Perché quando scrivo al cliente, mi tocca ricevere domande di chiarimento?
di Giovanni AcerboniLa domanda è: le comunicazioni che un commercialista invia ai clienti, per esempio e-mail o sintesi di novità tecnico-normative, risolvono la questione al primo colpo o generano richieste di chiarimento, telefonate ecc.?
Chi scrive per lavoro pensa spesso che lo scopo di una comunicazione sia quello di far sapere certe cose al destinatario. Scrittura come trasmissione di conoscenza. Questa prospettiva genera un flusso di comunicazioni indesiderato e a volte persino incomprensibile o irritante. Del resto, rispondere costa tempo.
Se queste cose succedono, è il caso di pensarci su. Infatti, ci sono alcuni aspetti della comunicazione a cui non si pensa sempre.
Il primo aspetto è che chi scrive è pagato, più o meno direttamente, per farlo. Sempre, anche nelle comunicazioni non professionali. Per esempio, un ricercatore è pagato per scrivere la ricerca, un giornalista è pagato per scrivere articoli.
Se chi scrive è pagato per scrivere, il destinatario non è pagato per leggere. Non essendo pagato per leggere, perché legge? Perché il cliente del commercialista legge le sue comunicazioni?
Rigiro la domanda: perché un commercialista legge una circolare che gli arriva – che so – da un ministero, dall’Ordine ecc.? Non credo che legga solo per la gioia di sapere, per aumentare la sua conoscenza. Se così fosse, leggerebbe tutto fino in fondo. Non credo che ciò accada, perché non tutto quello che riceviamo è certamente sempre di nostro interesse e perché, se anche fosse tutto di nostro interesse, non potremmo dedicare troppo tempo non pagato a leggere.
Sul lavoro, noi tutti leggiamo solo ciò che ci interessa, e ciò che ci interessa è ciò che ci serve per il nostro lavoro.
E siamo arrivati al secondo aspetto: la comunicazione ha un valore azionale. Cioè, le informazioni servono a fare delle cose. Quelle che non servono a fare delle cose, non interessano.
Quando il cliente di un commercialista riceve da lui una comunicazione è interessato a capire che cosa deve fare, come e quando. Il perché è quasi sempre irrilevante. Il resto potrebbe essere ridondante.
Le domande di chiarimento, la richiesta di spiegazioni e di approfondimenti nascono dal fatto che il cliente non ha capito che cosa deve fare, come e quando.
Se non l’ha capito, ci sono due possibili ragioni.

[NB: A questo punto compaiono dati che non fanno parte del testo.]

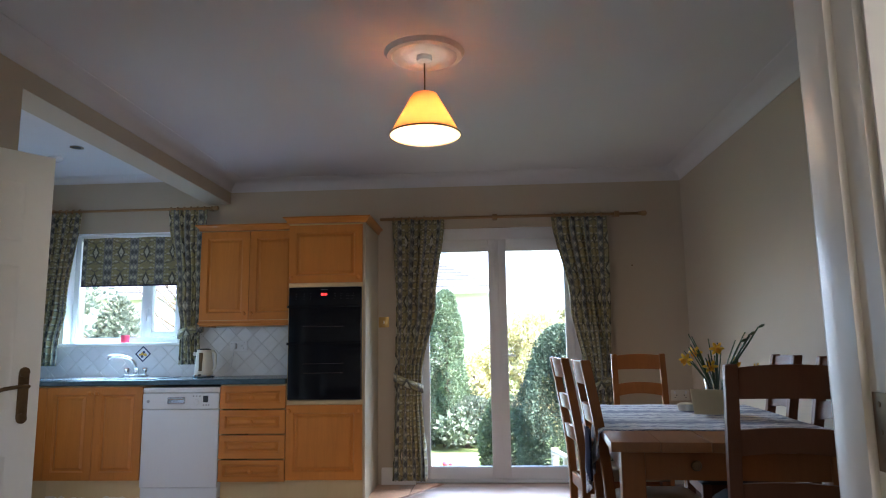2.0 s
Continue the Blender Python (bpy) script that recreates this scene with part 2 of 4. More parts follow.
CREAM = plain("cream_plastic", (0.68, 0.64, 0.55), 0.35, vary=0.03, bump=0.02)
PAPER = plain("cream_card", (0.74, 0.66, 0.47), 0.8, vary=0.04)
SEAT = plain("cream_seat_fabric", (0.60, 0.48, 0.33), 0.9, vary=0.1, fine=300, bump=0.4)
# near-black tone for the seats of the two far-side chairs
DARKSEAT = plain("dark_seat_fabric", (0.03, 0.03, 0.036), 0.95, vary=0.3, fine=200, bump=0.5)
NAVY = plain("navy_cotton", (0.012, 0.017, 0.055), 0.9, vary=0.2, fine=200, bump=0.3)
PINK = plain("pink_candle_glass", (0.72, 0.06, 0.11), 0.2, vary=0.06)
YELLOW = plain("daffodil_yellow", (0.8, 0.5, 0.03), 0.6, vary=0.12)
STEM = plain("daffodil_stem", (0.035, 0.075, 0.025), 0.5, vary=0.2)
STRAW = plain("dried_grass", (0.50, 0.37, 0.18), 0.85, vary=0.25, fine=90)
SEED = plain("seed_heads", (0.34, 0.24, 0.12), 0.9, vary=0.3)
CARPET = plain("beige_carpet", (0.36, 0.29, 0.21), 0.95, vary=0.12, fine=250, bump=0.6)
POT = plain("stoneware", (0.30, 0.22, 0.15), 0.5, vary=0.2)
PRINT = cloth("green_printed_cotton", "print")
RUNNER = cloth("blue_white_tablecloth", "runner")
GLASS = glass("window_glass")
FROST = glass("frosted_glass", 0.45, bump=0.6)
VASE = glass("clear_vase_glass", 0.0, (0.93, 0.97, 0.95))
LAWN = plain("lawn", (0.12, 0.17, 0.05), 0.9, vary=0.25, big=0.8, fine=40, bump=0.6)
SLAB = plain("patio_slab", (0.36, 0.34, 0.31), 0.85, vary=0.12, big=4, fine=40, bump=0.4, randomly=0.15)
RENDER_W = plain("white_render", (0.7, 0.69, 0.66), 0.85, vary=0.05, fine=80, bump=0.3)
SLATE = plain("grey_slate", (0.08, 0.08, 0.09), 0.7, vary=0.2, randomly=0.2)
BARK = plain("bark", (0.12, 0.085, 0.06), 0.9, vary=0.3, fine=30, bump=0.8)
LEAF_DK = leaves("conifer_green", (0.075, 0.125, 0.09), (0.13, 0.195, 0.14))
LEAF_MD = leaves("cypress_green", (0.10, 0.15, 0.09), (0.18, 0.25, 0.15))
LEAF_YL = leaves("golden_hedge", (0.32, 0.32, 0.16), (0.62, 0.58, 0.32))
LEAF_BL = leaves("grey_green_shrub", (0.12, 0.16, 0.12), (0.24, 0.28, 0.21))
m, n, l, b = shader("red_display")
b.inputs["Base Color"].default_value, b.inputs["Emission Color"].default_value, b.inputs["Emission Strength"].default_value = (0.2, 0, 0, 1), (1, 0.05, 0.04, 1), 0.35
DISPLAY = m
m, n, l, b = shader("lit_bulb")
b.inputs["Emission Color"].default_value, b.inputs["Emission Strength"].default_value = (1, 0.8, 0.5, 1), 2
BULB = m
m, n, l, b = shader("yellow_lampshade")
b.inputs["Base Color"].default_value, b.inputs["Roughness"].default_value = (0.85, 0.60, 0.33, 1), 0.8
t = n.new("ShaderNodeBsdfTranslucent")
t.inputs["Color"].default_value = (0.92, 0.50, 0.23, 1)
x = n.new("ShaderNodeMixShader")
x.inputs[0].default_value = 0.5
l.new(b.outputs[0], x.inputs[1])
l.new(t.outputs[0], x.inputs[2])
l.new(x.outputs[0], n["Material Output"].inputs["Surface"])
bumped(n, l, b, noise_tex(n, l, coords(n, l, (1, 1, 1)), 300), 0.3)
SHADE = m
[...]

La prima è che il commercialista non gliel’ha detto. Non gli ha comunicato tutte le informazioni necessarie affinché il cliente faccia in autonomia tutto quello che deve fare, nei modi e tempi giusti. E magari gliene ha comunicate altre che non hanno per lui un valore azionale. Se questo è il caso, il commercialista ha fallito la sintesi, cioè ha omesso informazioni necessarie a vantaggio di informazioni inutili.
La seconda è che, pur avendo comunicato tutte le informazioni necessarie, ha utilizzato uno stile difficile da comprendere per un destinatario che ha una conoscenza diversa da quella del commercialista. Se questo è il caso, il commercialista ha fallito la chiarezza. La chiarezza si fallisce soprattutto per due motivi. Il primo è che molti tecnicismi non sono comprensibili da chi commercialista non è. Il secondo è che molte frasi si prestano poco a farsi capire a prima lettura. Sono troppo lunghe, piene di incisi, insomma bisogna rileggerle.
Oppure scrivere o telefonare al commercialista.
4 Luglio 2024 a 17:09
Avete omesso un ulteriore caso, e cioè quello in cui pur se il commercialista abbia spiegato nella comunicazione chiaramente cosa intende far sapere al cliente, quest’ultimo chiama comunque il commercialista perchè non vuole “perdere tempo” nella lettura e fa invece perdere ulteriore tempo al commercialista per rispiegargli tutto verbalmente!!!!